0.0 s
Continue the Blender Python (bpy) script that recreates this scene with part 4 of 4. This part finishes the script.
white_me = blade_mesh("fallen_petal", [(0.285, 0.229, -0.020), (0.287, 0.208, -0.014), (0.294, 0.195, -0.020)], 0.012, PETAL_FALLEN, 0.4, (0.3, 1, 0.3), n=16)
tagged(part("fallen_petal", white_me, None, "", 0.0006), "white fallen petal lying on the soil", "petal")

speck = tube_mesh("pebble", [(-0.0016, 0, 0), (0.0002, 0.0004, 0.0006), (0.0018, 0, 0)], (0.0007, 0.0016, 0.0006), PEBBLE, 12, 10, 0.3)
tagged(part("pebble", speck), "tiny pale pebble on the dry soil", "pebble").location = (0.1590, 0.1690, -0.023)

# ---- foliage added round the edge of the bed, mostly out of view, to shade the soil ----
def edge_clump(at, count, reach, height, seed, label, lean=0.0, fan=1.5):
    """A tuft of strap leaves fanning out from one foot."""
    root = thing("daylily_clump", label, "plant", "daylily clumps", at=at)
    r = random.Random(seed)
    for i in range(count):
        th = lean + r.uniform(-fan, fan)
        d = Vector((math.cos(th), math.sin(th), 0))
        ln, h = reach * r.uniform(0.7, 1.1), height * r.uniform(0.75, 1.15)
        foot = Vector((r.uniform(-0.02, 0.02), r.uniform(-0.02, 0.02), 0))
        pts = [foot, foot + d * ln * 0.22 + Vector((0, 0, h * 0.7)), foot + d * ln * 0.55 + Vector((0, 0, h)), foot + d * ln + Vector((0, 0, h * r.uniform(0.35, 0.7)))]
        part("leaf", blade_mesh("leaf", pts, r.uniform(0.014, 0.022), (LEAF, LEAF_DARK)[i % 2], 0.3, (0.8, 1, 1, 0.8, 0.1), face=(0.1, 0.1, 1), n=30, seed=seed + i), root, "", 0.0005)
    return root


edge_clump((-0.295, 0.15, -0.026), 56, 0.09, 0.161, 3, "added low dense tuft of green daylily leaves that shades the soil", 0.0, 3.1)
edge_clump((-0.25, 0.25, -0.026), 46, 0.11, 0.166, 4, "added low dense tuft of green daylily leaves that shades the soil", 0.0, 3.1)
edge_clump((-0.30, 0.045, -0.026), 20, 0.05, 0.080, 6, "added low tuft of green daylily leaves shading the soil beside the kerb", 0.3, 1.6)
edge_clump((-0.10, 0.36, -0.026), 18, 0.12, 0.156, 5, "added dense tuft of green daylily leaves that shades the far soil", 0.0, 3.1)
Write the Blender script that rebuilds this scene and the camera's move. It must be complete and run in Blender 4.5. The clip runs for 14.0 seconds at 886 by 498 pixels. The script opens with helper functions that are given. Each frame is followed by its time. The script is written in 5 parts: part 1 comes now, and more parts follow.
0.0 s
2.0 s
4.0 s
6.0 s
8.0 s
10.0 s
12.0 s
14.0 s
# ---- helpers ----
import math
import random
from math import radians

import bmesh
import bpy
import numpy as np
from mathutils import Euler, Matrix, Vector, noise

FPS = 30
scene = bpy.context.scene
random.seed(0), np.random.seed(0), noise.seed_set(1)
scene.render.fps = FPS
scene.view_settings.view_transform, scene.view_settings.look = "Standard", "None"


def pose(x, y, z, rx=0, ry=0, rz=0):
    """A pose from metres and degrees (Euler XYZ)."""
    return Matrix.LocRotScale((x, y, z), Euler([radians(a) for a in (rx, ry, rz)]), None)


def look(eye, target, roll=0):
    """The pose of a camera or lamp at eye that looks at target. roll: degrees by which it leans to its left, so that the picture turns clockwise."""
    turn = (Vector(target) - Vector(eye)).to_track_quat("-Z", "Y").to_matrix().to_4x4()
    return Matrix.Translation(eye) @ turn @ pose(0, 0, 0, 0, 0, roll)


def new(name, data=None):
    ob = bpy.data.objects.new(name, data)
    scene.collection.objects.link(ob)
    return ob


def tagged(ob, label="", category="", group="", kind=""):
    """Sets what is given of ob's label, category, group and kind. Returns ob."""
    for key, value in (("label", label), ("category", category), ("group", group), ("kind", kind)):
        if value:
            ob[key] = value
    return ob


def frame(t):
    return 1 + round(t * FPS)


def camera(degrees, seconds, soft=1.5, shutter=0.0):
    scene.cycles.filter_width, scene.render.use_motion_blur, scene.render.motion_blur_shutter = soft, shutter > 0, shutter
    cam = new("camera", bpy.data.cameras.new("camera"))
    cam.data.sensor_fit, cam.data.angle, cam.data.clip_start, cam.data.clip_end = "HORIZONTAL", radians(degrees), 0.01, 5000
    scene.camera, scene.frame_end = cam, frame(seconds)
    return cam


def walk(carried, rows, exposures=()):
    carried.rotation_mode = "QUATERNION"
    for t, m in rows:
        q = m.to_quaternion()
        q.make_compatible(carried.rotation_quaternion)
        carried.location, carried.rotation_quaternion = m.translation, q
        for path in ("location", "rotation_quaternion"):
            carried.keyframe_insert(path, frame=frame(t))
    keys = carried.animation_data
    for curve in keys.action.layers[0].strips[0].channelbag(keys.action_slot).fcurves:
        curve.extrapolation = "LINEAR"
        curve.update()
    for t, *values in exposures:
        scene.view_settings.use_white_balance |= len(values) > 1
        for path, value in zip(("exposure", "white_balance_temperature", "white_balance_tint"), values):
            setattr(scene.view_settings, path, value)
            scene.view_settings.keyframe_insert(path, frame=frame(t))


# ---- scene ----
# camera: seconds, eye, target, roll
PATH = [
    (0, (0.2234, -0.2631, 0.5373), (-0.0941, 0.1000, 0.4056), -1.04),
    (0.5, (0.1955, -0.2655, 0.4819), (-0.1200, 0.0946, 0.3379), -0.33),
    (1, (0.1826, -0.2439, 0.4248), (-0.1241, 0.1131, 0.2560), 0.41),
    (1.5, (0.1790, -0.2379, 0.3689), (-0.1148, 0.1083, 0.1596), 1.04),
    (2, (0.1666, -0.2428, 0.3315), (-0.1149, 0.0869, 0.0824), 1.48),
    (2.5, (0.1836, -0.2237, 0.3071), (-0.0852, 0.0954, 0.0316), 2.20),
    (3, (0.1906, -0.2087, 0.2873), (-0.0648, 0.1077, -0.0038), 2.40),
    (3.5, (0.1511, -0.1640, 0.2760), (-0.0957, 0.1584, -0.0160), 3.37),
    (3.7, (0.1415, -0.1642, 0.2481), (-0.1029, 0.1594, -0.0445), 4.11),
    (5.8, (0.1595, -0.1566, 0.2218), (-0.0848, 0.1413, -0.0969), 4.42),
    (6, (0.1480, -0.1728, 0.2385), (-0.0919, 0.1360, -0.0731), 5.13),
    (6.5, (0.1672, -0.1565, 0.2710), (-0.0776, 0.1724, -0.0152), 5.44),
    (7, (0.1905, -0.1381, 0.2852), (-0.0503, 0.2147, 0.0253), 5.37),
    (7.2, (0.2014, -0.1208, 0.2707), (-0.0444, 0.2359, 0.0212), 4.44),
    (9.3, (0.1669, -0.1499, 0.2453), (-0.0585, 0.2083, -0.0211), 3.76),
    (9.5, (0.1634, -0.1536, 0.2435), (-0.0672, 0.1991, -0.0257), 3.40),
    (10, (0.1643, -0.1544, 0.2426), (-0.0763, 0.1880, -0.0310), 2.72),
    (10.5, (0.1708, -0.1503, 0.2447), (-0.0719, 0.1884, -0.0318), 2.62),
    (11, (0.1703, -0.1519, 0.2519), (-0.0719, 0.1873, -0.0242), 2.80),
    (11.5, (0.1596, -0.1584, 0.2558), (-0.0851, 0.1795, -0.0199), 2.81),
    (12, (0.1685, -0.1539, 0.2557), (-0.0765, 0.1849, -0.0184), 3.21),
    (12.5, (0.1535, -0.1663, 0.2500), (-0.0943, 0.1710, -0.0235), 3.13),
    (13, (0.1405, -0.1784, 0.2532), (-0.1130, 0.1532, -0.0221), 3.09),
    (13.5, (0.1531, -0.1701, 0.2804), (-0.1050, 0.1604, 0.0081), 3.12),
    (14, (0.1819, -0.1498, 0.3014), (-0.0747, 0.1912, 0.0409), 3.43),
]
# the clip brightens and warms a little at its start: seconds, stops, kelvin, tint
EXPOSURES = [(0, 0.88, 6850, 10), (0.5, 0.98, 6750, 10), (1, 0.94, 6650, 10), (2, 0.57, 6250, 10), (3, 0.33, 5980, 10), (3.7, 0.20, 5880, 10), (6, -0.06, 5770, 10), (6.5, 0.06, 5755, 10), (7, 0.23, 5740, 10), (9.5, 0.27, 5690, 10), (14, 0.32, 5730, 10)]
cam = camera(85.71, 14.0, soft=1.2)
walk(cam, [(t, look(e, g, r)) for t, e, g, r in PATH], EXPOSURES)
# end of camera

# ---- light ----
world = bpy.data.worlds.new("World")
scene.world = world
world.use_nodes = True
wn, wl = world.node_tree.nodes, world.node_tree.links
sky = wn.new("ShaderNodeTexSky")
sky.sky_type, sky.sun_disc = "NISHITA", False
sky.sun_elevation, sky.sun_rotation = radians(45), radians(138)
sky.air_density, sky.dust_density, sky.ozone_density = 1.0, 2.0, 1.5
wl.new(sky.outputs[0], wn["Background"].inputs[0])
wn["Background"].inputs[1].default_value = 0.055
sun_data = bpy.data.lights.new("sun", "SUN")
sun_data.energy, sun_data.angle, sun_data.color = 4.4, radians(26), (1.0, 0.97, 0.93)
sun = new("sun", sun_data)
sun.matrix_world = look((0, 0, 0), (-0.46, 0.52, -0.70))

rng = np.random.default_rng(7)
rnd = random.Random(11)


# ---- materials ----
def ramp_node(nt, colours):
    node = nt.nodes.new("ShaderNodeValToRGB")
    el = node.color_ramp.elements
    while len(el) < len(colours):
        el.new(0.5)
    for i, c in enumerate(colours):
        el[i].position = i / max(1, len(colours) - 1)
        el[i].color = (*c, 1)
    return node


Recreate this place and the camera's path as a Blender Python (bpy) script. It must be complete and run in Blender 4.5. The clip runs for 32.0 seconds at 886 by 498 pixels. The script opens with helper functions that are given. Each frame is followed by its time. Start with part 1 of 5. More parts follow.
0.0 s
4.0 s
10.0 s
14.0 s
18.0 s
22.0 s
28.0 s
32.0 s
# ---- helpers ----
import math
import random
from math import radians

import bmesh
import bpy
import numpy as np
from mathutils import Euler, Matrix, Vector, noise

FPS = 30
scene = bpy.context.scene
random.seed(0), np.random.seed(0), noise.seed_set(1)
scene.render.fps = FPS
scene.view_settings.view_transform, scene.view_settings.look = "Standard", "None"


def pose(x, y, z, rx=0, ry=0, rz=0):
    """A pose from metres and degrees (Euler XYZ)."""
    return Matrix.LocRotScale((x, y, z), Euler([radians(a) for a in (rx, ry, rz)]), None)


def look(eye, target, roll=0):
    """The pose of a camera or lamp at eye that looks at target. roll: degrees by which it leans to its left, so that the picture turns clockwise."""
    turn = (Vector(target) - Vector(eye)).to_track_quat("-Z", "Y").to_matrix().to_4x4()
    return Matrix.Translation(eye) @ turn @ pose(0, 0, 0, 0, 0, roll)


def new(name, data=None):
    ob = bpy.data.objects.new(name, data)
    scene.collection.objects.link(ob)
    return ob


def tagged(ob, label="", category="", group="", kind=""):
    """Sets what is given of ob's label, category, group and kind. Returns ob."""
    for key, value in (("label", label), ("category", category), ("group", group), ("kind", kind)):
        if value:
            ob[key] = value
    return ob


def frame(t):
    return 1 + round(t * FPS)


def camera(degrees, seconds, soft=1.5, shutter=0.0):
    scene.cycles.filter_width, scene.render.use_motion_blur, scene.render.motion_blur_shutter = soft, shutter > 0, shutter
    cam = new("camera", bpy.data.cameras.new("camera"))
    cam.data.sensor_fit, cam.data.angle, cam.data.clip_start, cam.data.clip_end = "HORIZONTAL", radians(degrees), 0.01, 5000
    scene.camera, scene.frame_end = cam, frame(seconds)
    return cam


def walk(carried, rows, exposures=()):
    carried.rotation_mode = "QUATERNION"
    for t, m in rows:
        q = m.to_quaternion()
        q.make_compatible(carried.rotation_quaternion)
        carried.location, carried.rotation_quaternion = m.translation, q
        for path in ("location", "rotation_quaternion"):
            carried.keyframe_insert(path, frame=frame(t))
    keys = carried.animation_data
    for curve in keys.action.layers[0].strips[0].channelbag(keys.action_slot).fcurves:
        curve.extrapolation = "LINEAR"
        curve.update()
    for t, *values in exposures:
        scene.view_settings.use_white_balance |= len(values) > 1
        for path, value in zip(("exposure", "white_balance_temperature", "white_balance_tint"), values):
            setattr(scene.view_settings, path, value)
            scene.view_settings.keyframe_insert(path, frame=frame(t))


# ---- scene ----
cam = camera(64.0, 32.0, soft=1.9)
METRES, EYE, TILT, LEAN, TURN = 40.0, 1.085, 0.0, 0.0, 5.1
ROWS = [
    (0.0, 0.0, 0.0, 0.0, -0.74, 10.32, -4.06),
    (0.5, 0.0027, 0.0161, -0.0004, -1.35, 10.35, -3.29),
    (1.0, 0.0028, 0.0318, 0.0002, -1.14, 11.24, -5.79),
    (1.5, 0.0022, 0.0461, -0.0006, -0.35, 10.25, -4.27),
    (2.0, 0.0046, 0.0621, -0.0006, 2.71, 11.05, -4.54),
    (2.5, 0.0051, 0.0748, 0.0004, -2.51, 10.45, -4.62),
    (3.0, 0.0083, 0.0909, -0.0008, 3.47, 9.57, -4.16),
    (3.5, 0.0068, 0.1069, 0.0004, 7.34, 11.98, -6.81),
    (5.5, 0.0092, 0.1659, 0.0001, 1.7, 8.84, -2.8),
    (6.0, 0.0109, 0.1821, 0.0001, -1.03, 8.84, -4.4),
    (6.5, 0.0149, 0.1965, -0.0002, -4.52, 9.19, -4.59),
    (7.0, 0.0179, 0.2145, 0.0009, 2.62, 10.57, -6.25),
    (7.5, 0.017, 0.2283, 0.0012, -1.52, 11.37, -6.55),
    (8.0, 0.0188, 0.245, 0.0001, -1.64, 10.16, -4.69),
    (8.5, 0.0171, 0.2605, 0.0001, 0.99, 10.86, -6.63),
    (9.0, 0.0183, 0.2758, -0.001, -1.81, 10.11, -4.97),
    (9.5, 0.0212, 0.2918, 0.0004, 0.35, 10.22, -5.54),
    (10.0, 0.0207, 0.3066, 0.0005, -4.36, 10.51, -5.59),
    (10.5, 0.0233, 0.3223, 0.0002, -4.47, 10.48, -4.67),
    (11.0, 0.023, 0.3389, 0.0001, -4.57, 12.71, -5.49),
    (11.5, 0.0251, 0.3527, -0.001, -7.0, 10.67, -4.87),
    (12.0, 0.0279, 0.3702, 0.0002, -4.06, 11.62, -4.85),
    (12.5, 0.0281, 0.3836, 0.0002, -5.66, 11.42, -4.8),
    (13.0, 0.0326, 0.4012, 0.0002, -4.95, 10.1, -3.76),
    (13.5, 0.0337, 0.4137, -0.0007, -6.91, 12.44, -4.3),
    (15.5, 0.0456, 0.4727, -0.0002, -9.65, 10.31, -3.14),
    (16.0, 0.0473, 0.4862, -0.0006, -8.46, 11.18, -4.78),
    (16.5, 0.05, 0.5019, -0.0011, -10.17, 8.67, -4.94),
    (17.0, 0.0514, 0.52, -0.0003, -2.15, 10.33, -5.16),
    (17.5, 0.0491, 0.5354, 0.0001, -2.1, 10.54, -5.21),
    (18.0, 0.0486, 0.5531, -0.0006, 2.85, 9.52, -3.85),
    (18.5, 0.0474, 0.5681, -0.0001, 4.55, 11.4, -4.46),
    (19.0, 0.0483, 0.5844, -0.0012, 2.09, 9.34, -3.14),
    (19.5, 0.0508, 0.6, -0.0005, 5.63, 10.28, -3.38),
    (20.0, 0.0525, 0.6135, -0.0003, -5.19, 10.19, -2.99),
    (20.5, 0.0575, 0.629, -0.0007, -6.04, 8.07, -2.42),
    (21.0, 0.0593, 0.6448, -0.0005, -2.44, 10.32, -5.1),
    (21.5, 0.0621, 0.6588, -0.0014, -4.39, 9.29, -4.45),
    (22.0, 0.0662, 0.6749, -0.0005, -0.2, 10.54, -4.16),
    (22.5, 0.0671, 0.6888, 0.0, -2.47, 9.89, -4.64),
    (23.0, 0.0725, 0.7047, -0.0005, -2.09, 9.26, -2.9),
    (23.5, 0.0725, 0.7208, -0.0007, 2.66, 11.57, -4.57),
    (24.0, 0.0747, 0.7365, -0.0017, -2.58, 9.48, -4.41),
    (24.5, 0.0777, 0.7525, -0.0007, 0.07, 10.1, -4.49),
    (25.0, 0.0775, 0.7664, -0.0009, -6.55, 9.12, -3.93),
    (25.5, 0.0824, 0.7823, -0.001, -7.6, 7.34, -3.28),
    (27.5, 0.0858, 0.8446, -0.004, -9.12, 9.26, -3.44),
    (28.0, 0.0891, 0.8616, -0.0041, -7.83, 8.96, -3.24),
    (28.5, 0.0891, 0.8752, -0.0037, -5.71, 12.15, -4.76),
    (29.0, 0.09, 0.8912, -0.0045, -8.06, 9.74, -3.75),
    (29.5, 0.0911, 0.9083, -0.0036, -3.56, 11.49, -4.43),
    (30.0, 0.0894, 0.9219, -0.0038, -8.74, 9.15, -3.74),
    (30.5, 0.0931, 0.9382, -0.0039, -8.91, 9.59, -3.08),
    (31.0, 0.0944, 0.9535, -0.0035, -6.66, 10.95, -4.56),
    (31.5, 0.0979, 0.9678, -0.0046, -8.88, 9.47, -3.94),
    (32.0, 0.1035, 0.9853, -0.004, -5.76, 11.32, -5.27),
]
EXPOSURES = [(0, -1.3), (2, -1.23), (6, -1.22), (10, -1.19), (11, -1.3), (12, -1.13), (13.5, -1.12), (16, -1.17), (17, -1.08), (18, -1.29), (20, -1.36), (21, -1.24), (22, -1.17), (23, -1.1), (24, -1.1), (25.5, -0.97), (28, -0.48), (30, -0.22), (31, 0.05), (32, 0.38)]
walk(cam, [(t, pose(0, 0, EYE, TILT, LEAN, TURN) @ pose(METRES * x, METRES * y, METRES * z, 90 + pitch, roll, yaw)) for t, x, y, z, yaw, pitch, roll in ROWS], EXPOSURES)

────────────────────

◆ **Exercise brief**: Give the number of lines in the material above that have the word "time" in them, and nothing more.

◆ **The output**: 2